Die Studierenden fragten ihren Gastprofessor nach der letzten Unterrichtsstunde, ob er bereits das Meer gesehen habe und ob sie es ihm zeigen dürften. So wurde ein gemeinsamer Ausflug zum Pazifik organisiert und Feyerabend genoss die abenteuerliche Reise zum Strand.

Enger Kontakt zu Studierenden sei jedoch ungewöhnlich. Zu seinem Abschied wünschte sich Feyerabend dennoch ein Essen mit Studierenden und Lehrenden. Der chinesische Dekan zeigte sich bereit, neue Wege zu gehen und hat das Programm geändert, sodass die Trennung zwischen Professoren und Studierenden ein wenig aufgehoben wurde und alle zusammen Feyerabends Abschied begehen konnten.

„In den ersten zwei Tagen musste ich mich erst einmal an das Essen mit Aufsichtspersonal sowie an die Atmosphäre in den Lehrräumen gewöhnen, in denen die chinesischen Studierenden wie im Chor gemeinsam aus Skripten vorlesen“, so Feyerabend. Davon abgesehen, seien die Studierenden zwar unterschiedlich, aber in vielerlei Hinsicht wiederum nicht anders als in Deutschland auch. Es werde im Unterricht gegessen, getuschelt und in den letzten Reihen auch mal geschlafen. Die Begeisterung über den deutschen Professor in Shanghai war groß, sodass Prof. Feyerabend gleich für September dieses Jahres und auch für das kommende Jahr bereits zwei Einladungen ausgesprochen bekommen hat. Sollte er der Einladung noch einmal Folge leisten, stellt er sich vor, Workshops je nach Stärke der Studierenden anzubieten, um mit aktivierendem Unterricht die Nachhaltigkeit der Lehre zu verbessern.

Die persönliche Bereicherung für Prof.

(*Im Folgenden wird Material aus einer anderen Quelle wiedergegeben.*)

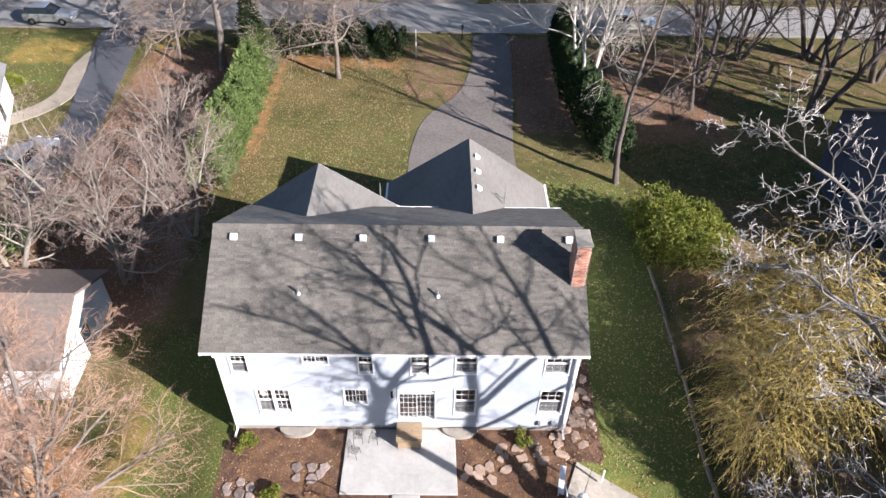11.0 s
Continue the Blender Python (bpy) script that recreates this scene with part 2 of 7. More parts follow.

Feyerabend war groß: „Ich habe gelernt, dass es wichtig ist, stets authentisch zu bleiben. Ich bin diese Reise aus Neugier angetreten, um eine persönliche Entdeckungsreise zu machen und habe wieder gemerkt, dass es sich lohnt, zu tun, was einem Freude bereitet und schätze nun noch mehr die hohe Qualität der Lehre in Bielefeld.“ (ab)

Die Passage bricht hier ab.